▶ [Aim of the task]:
Transcribe the lines below verbatim, skipping the images.

▶ [Material provided]:
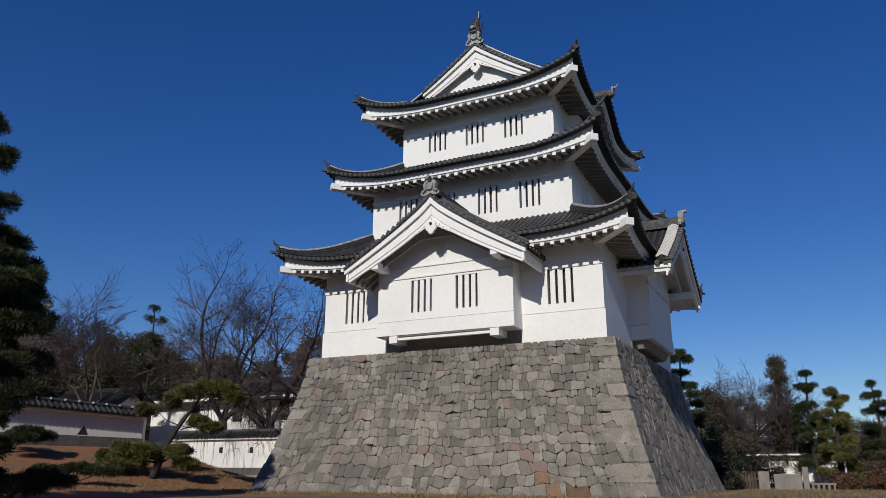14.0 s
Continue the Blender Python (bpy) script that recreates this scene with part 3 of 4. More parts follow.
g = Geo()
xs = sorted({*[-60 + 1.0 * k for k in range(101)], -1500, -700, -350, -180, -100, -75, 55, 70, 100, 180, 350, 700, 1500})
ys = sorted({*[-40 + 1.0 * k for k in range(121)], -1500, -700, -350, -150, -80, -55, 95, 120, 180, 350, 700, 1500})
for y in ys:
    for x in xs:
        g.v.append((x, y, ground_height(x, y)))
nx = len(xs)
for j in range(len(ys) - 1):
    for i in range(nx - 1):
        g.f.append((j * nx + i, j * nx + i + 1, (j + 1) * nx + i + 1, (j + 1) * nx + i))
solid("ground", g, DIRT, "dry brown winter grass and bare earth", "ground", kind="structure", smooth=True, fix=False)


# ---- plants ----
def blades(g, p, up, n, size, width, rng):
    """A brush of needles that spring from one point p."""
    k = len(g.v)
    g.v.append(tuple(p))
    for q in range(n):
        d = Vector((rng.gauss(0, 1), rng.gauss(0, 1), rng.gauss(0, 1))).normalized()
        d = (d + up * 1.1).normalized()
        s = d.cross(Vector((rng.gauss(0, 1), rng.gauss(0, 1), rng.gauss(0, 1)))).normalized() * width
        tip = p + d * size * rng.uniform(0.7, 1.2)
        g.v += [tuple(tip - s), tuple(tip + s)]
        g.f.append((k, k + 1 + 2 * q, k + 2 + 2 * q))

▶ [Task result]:
14.0 s
Continue the Blender Python (bpy) script that recreates this scene with part 3 of 4. More parts follow.
g = Geo()
xs = sorted({*[-60 + 1.0 * k for k in range(101)], -1500, -700, -350, -180, -100, -75, 55, 70, 100, 180, 350, 700, 1500})
ys = sorted({*[-40 + 1.0 * k for k in range(121)], -1500, -700, -350, -150, -80, -55, 95, 120, 180, 350, 700, 1500})
for y in ys:
    for x in xs:
        g.v.append((x, y, ground_height(x, y)))
nx = len(xs)
for j in range(len(ys) - 1):
    for i in range(nx - 1):
        g.f.append((j * nx + i, j * nx + i + 1, (j + 1) * nx + i + 1, (j + 1) * nx + i))
solid("ground", g, DIRT, "dry brown winter grass and bare earth", "ground", kind="structure", smooth=True, fix=False)


# ---- plants ----
def blades(g, p, up, n, size, width, rng):
    """A brush of needles that spring from one point p."""
    k = len(g.v)
    g.v.append(tuple(p))
    for q in range(n):
        d = Vector((rng.gauss(0, 1), rng.gauss(0, 1), rng.gauss(0, 1))).normalized()
        d = (d + up * 1.1).normalized()
        s = d.cross(Vector((rng.gauss(0, 1), rng.gauss(0, 1), rng.gauss(0, 1)))).normalized() * width
        tip = p + d * size * rng.uniform(0.7, 1.2)
        g.v += [tuple(tip - s), tuple(tip + s)]
        g.f.append((k, k + 1 + 2 * q, k + 2 + 2 * q))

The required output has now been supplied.